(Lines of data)
────────

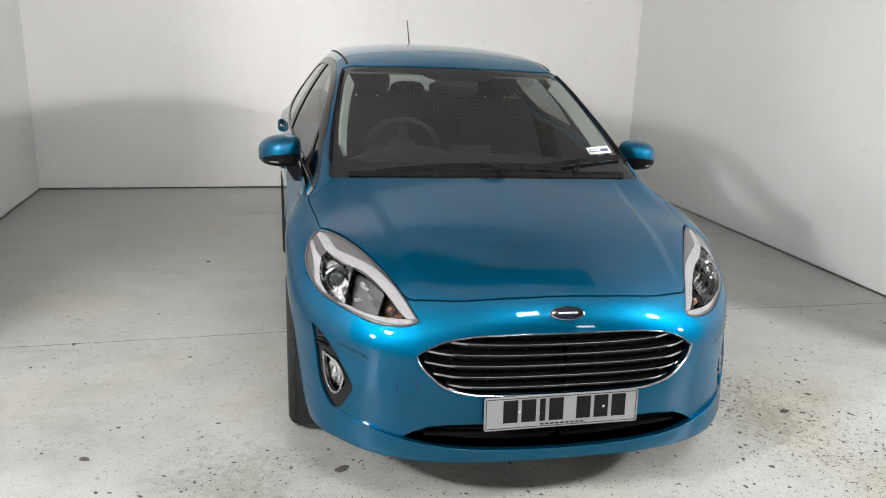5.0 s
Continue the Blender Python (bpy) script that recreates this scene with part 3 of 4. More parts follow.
front_half = lambda v: v[:, 1] < .1
low_front = lambda v: v[:, 1] < -.35
lamp_sheet = take(corner, lamp_line, lambda v: (v[:, 1] < .05) & (np.abs(v[:, 0]) > .38), .0036)
bonnet_sheet = take(plan, bonnet_line, lambda v: (v[:, 1] < .4) & (v[:, 2] > .6), .005)
screen_sheet = take(plan, screen_line, lambda v: (v[:, 1] < 1.2) & (v[:, 2] > .9), .003)
fog_sheet = take(corner, fog_line, low_front, .002)
grille_sheet = take(face_on, grille_line, low_front, .002)
intake_sheet = take(face_on, intake_line, low_front, .002)
window_sheet = take(flank, window_line, lambda v: np.abs(v[:, 0]) > .5, .002)
tail_lamp_sheet = take(flank, tail_lamp_line, lambda v: np.abs(v[:, 0]) > .58, .004)
rear_glass_sheet = take(face_on, outline([(.0, 1.34), (.45, 1.32), (.53, 1.25), (.56, 1.15), (.50, 1.10), (0, 1.08), (-.50, 1.10), (-.56, 1.15), (-.53, 1.25), (-.45, 1.32)]), lambda v: v[:, 1] > 2.6, .004)
cups = {}
for which, cy, cz in (("front", 1.335, .838), ("rear", 2.14, .940)):
    a = np.linspace(0, 2 * np.pi, 28, endpoint=False)
    cups[which] = take(flank, np.stack([cy + .10 * np.cos(a), cz + .034 * np.sin(a) + .018 * np.cos(a)], 1), lambda v: np.abs(v[:, 0]) > .6, .0)
bumper_sheet = take_field(lambda v: np.where(v[:, 2] < .86, v[:, 1] - bumper_rear(v[:, 2]), 1.0))
lip_sheet, bumper_sheet = cut(bumper_sheet, bumper_sheet[0][:, 2] - lip_height(np.abs(bumper_sheet[0][:, 0])))
fender_sheet = take_field(lambda v: np.maximum(np.where(v[:, 2] < .97, v[:, 1] - fender_rear(np.minimum(v[:, 2], .93)), 1.0), np.where(v[:, 2] > .895, v[:, 1] - .185, -1)))
front_door_sheet = take_field(lambda v: np.maximum(np.maximum(v[:, 1] - door_rear(v[:, 2]), .275 + .012 * v[:, 1] - v[:, 2]), np.maximum(.2 - v[:, 1], v[:, 2] - 1.12)))
rear_door_sheet = take_field(lambda v: np.maximum(np.maximum(v[:, 1] - rear_shut(v[:, 2]), .275 + .012 * v[:, 1] - v[:, 2]), np.maximum(np.maximum(1.1 - v[:, 1], v[:, 2] - 1.2), .395 - np.hypot(v[:, 1] - 2.46, v[:, 2] - .265))))

part("bonnet", sheet_mesh("bonnet", bonnet_sheet), PAINT, car, "teal bonnet with a raised centre", LEAN)
part("front_bumper", sheet_mesh("front_bumper", bumper_sheet, .02), PAINT, car, "teal front bumper with a lower lip", LEAN)
part("bumper_lip", sheet_mesh("bumper_lip", sunk(lip_sheet, -.012 * (1 - soft_step(np.abs(lip_sheet[0][:, 0]), .58, .74))[:, None] - .001), .022), PAINT, car, "teal lower lip of the bumper", LEAN)
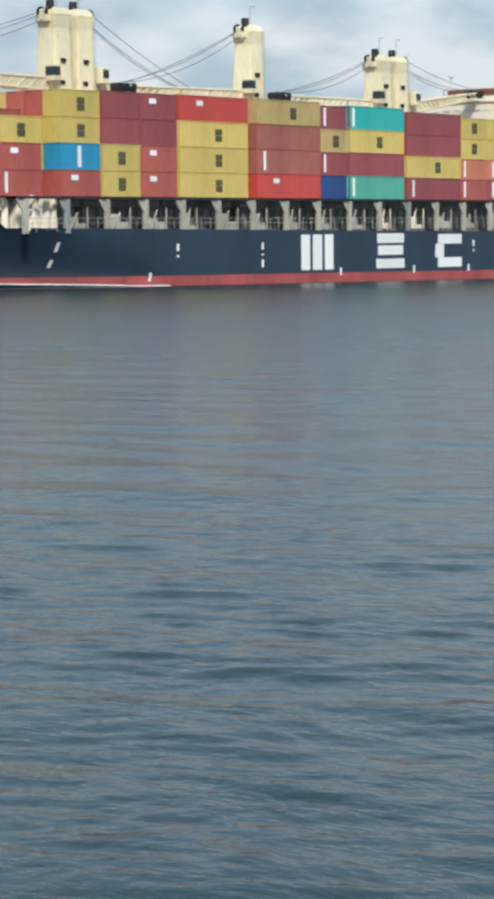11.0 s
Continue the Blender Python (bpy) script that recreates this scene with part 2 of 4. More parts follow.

────────

Requirement »
Restate the data word for word from its first line through the line with "rear_door_sheet = take_field(lambda", leaving out any picture along the way.

Exercise answer »
5.0 s
Continue the Blender Python (bpy) script that recreates this scene with part 3 of 4. More parts follow.
front_half = lambda v: v[:, 1] < .1
low_front = lambda v: v[:, 1] < -.35
lamp_sheet = take(corner, lamp_line, lambda v: (v[:, 1] < .05) & (np.abs(v[:, 0]) > .38), .0036)
bonnet_sheet = take(plan, bonnet_line, lambda v: (v[:, 1] < .4) & (v[:, 2] > .6), .005)
screen_sheet = take(plan, screen_line, lambda v: (v[:, 1] < 1.2) & (v[:, 2] > .9), .003)
fog_sheet = take(corner, fog_line, low_front, .002)
grille_sheet = take(face_on, grille_line, low_front, .002)
intake_sheet = take(face_on, intake_line, low_front, .002)
window_sheet = take(flank, window_line, lambda v: np.abs(v[:, 0]) > .5, .002)
tail_lamp_sheet = take(flank, tail_lamp_line, lambda v: np.abs(v[:, 0]) > .58, .004)
rear_glass_sheet = take(face_on, outline([(.0, 1.34), (.45, 1.32), (.53, 1.25), (.56, 1.15), (.50, 1.10), (0, 1.08), (-.50, 1.10), (-.56, 1.15), (-.53, 1.25), (-.45, 1.32)]), lambda v: v[:, 1] > 2.6, .004)
cups = {}
for which, cy, cz in (("front", 1.335, .838), ("rear", 2.14, .940)):
    a = np.linspace(0, 2 * np.pi, 28, endpoint=False)
    cups[which] = take(flank, np.stack([cy + .10 * np.cos(a), cz + .034 * np.sin(a) + .018 * np.cos(a)], 1), lambda v: np.abs(v[:, 0]) > .6, .0)
bumper_sheet = take_field(lambda v: np.where(v[:, 2] < .86, v[:, 1] - bumper_rear(v[:, 2]), 1.0))
lip_sheet, bumper_sheet = cut(bumper_sheet, bumper_sheet[0][:, 2] - lip_height(np.abs(bumper_sheet[0][:, 0])))
fender_sheet = take_field(lambda v: np.maximum(np.where(v[:, 2] < .97, v[:, 1] - fender_rear(np.minimum(v[:, 2], .93)), 1.0), np.where(v[:, 2] > .895, v[:, 1] - .185, -1)))
front_door_sheet = take_field(lambda v: np.maximum(np.maximum(v[:, 1] - door_rear(v[:, 2]), .275 + .012 * v[:, 1] - v[:, 2]), np.maximum(.2 - v[:, 1], v[:, 2] - 1.12)))
rear_door_sheet = take_field(lambda v: np.maximum(np.maximum(v[:, 1] - rear_shut(v[:, 2]), .275 + .012 * v[:, 1] - v[:, 2]), np.maximum(np.maximum(1.1 - v[:, 1], v[:, 2] - 1.2), .395 - np.hypot(v[:, 1] - 2.46, v[:, 2] - .265))))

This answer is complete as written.